EXERCISE GOAL -
Each entry below is to be printed verbatim.

=== STORED RECORDS ===

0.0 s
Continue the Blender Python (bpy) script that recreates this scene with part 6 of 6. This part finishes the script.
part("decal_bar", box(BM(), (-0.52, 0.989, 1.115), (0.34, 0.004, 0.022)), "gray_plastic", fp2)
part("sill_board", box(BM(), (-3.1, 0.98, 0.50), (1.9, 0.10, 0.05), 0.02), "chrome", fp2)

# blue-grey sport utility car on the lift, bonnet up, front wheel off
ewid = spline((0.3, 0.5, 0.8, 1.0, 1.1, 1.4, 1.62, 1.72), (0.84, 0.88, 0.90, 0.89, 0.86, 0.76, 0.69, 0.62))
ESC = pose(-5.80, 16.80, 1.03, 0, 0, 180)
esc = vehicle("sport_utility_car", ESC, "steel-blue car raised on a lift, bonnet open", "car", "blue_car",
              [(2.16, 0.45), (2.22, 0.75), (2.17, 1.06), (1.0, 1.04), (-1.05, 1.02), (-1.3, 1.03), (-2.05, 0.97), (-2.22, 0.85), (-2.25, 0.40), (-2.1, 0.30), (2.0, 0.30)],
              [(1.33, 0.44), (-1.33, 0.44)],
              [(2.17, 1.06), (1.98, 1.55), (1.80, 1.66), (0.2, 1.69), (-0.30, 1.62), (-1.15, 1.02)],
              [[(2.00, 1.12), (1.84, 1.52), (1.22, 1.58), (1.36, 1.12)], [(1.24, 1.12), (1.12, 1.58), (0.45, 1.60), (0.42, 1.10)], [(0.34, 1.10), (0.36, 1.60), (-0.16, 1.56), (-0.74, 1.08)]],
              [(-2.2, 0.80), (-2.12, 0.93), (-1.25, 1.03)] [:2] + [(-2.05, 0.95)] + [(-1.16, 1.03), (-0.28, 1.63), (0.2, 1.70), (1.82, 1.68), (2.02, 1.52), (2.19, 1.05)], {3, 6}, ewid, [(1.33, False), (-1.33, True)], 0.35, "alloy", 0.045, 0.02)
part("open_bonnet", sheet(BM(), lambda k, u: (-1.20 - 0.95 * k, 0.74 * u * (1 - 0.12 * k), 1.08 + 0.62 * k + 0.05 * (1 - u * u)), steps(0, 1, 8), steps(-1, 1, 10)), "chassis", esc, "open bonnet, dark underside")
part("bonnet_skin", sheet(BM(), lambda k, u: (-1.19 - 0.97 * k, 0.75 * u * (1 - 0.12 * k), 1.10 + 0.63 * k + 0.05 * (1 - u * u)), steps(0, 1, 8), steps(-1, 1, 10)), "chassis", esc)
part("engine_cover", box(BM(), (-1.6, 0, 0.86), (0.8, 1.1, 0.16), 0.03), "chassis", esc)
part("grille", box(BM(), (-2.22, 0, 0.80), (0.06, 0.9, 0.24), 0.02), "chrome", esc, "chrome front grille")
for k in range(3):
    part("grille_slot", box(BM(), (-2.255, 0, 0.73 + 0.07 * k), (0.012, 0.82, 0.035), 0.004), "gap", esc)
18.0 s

===

SOLUTION TO THIS EXERCISE -
0.0 s
Continue the Blender Python (bpy) script that recreates this scene with part 6 of 6. This part finishes the script.
part("decal_bar", box(BM(), (-0.52, 0.989, 1.115), (0.34, 0.004, 0.022)), "gray_plastic", fp2)
part("sill_board", box(BM(), (-3.1, 0.98, 0.50), (1.9, 0.10, 0.05), 0.02), "chrome", fp2)

# blue-grey sport utility car on the lift, bonnet up, front wheel off
ewid = spline((0.3, 0.5, 0.8, 1.0, 1.1, 1.4, 1.62, 1.72), (0.84, 0.88, 0.90, 0.89, 0.86, 0.76, 0.69, 0.62))
ESC = pose(-5.80, 16.80, 1.03, 0, 0, 180)
esc = vehicle("sport_utility_car", ESC, "steel-blue car raised on a lift, bonnet open", "car", "blue_car",
              [(2.16, 0.45), (2.22, 0.75), (2.17, 1.06), (1.0, 1.04), (-1.05, 1.02), (-1.3, 1.03), (-2.05, 0.97), (-2.22, 0.85), (-2.25, 0.40), (-2.1, 0.30), (2.0, 0.30)],
              [(1.33, 0.44), (-1.33, 0.44)],
              [(2.17, 1.06), (1.98, 1.55), (1.80, 1.66), (0.2, 1.69), (-0.30, 1.62), (-1.15, 1.02)],
              [[(2.00, 1.12), (1.84, 1.52), (1.22, 1.58), (1.36, 1.12)], [(1.24, 1.12), (1.12, 1.58), (0.45, 1.60), (0.42, 1.10)], [(0.34, 1.10), (0.36, 1.60), (-0.16, 1.56), (-0.74, 1.08)]],
              [(-2.2, 0.80), (-2.12, 0.93), (-1.25, 1.03)] [:2] + [(-2.05, 0.95)] + [(-1.16, 1.03), (-0.28, 1.63), (0.2, 1.70), (1.82, 1.68), (2.02, 1.52), (2.19, 1.05)], {3, 6}, ewid, [(1.33, False), (-1.33, True)], 0.35, "alloy", 0.045, 0.02)
part("open_bonnet", sheet(BM(), lambda k, u: (-1.20 - 0.95 * k, 0.74 * u * (1 - 0.12 * k), 1.08 + 0.62 * k + 0.05 * (1 - u * u)), steps(0, 1, 8), steps(-1, 1, 10)), "chassis", esc, "open bonnet, dark underside")
part("bonnet_skin", sheet(BM(), lambda k, u: (-1.19 - 0.97 * k, 0.75 * u * (1 - 0.12 * k), 1.10 + 0.63 * k + 0.05 * (1 - u * u)), steps(0, 1, 8), steps(-1, 1, 10)), "chassis", esc)
part("engine_cover", box(BM(), (-1.6, 0, 0.86), (0.8, 1.1, 0.16), 0.03), "chassis", esc)
part("grille", box(BM(), (-2.22, 0, 0.80), (0.06, 0.9, 0.24), 0.02), "chrome", esc, "chrome front grille")
for k in range(3):
    part("grille_slot", box(BM(), (-2.255, 0, 0.73 + 0.07 * k), (0.012, 0.82, 0.035), 0.004), "gap", esc)
18.0 s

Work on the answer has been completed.